Open plan is the style for the work areas
Up to the fifth floor, via a lift, and you step out facing the atrium. Each floor has its own brand identity, which is immediately obvious when reaching the floor. ‘But it can all be changed very quickly if needed,’ says Crilly.
Estée Lauder’s signature Blue Room, based of the original office of Estée Lauder and featuring in all of the company’s buildings
‘If, for example, the Jo Malone floor needed to be used for Clinique, then screens to the meeting rooms and the floor itself can be easily changed to display the needed branding.’ This floor is geared more to the daily users of the building, with the space divided up into community hubs.
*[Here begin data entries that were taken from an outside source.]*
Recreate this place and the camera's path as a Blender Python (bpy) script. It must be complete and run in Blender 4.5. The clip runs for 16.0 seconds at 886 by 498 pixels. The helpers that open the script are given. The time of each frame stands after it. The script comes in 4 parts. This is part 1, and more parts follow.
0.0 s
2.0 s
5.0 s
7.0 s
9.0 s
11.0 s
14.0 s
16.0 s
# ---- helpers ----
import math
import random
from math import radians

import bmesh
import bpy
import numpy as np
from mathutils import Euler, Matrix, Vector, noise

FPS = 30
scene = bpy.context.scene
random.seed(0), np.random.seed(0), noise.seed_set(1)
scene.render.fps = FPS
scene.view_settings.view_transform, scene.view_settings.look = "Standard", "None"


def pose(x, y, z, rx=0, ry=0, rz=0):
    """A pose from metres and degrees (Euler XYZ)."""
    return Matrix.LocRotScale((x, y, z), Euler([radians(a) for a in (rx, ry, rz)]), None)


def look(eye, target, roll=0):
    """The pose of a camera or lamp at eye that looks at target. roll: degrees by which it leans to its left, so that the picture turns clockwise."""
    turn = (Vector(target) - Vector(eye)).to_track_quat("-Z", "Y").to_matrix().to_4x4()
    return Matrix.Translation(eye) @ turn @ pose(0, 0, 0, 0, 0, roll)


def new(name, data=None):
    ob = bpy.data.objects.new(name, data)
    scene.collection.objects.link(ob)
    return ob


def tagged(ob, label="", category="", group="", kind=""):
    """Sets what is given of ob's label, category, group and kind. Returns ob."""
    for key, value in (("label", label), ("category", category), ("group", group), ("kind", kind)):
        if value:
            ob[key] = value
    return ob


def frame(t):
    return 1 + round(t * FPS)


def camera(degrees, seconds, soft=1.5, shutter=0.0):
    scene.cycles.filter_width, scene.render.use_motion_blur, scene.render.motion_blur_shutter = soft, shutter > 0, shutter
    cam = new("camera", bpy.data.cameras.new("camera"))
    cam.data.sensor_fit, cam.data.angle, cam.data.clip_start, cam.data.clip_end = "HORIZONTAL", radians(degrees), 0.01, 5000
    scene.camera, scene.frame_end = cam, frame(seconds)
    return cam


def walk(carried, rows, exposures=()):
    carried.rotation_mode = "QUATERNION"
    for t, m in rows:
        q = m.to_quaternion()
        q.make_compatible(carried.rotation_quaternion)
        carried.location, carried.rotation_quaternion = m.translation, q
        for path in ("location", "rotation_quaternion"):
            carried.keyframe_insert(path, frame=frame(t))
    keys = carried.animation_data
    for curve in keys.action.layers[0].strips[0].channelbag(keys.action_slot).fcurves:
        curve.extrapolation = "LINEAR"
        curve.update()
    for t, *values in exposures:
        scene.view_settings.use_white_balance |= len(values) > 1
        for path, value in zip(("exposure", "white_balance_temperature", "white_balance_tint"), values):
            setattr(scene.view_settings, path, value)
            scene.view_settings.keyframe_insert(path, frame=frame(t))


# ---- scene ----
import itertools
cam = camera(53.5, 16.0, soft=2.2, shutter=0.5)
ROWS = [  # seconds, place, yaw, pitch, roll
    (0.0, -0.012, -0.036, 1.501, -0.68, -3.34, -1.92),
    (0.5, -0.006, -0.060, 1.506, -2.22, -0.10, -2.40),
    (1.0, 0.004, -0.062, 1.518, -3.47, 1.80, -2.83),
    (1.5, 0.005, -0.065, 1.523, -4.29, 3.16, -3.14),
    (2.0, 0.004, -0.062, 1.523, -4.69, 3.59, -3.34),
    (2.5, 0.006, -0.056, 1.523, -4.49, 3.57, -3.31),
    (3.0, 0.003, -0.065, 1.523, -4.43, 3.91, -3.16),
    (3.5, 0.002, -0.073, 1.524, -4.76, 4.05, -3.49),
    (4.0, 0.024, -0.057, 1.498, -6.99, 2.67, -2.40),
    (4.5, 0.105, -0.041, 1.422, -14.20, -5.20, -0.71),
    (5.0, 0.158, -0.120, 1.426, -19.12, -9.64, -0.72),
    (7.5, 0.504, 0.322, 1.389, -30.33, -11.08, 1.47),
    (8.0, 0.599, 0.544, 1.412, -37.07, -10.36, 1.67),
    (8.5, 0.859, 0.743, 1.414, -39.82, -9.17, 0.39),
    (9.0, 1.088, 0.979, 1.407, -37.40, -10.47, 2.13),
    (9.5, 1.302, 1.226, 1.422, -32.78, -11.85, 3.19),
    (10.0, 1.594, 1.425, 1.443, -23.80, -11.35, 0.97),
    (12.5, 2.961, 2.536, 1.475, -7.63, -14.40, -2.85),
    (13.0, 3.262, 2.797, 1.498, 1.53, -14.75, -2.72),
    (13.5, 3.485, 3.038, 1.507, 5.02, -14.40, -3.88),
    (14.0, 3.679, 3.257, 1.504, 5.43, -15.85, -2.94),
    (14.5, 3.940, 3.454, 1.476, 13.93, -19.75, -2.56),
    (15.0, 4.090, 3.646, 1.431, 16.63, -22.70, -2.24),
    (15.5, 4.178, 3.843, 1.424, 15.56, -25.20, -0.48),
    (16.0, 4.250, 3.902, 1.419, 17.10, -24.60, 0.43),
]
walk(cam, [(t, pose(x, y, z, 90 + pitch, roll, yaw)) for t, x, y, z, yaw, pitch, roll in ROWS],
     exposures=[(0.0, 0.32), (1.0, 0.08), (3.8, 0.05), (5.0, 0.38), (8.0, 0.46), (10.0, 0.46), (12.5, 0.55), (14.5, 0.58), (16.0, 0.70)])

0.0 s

Open-plan desks, areas of soft seating and rooms of varying sizes comprise the various working environments.
Meeting rooms with soft seating offer an alternative to desk working
‘We placed all meeting rooms at the core, freeing up the perimeter’s natural light for open-plan or individual and small team working rooms,’ says Crilly. ‘There was also the need for full-length mirrors in cellular offices and meeting rooms, which is a requirement for staff working in the cosmetic products industry.’
The eighth-floor (executive floor) includes a large conference room, a ‘sky lounge’, cafe area and a roof terrace with panoramic city views. It also features a ‘Blue Room’, as does every Estée Lauder Company's office building, which is based on the original office of Estée Lauder and uses more traditionally designed interior furnishings – and a few antiques – against the sleek, contemporary scheme of the rest of the building.
The lower-ground staff cafe features a ceiling lighting system that compensates for the lack of natural light in the space
‘Anybody can come and use the space up here, but we were worried that as it is the offices for senior members of staff people would stay away,’ says Crilly. ‘But I was delighted to see that this floor, in fact, was one of the most used when the building was first occupied.
‘From all levels, whether a trainee or an executive, the company wanted a work environment that reinforced a sense of community. And that’s pretty special and amazing to see in such a huge organisation such as Estée Lauder Companies’.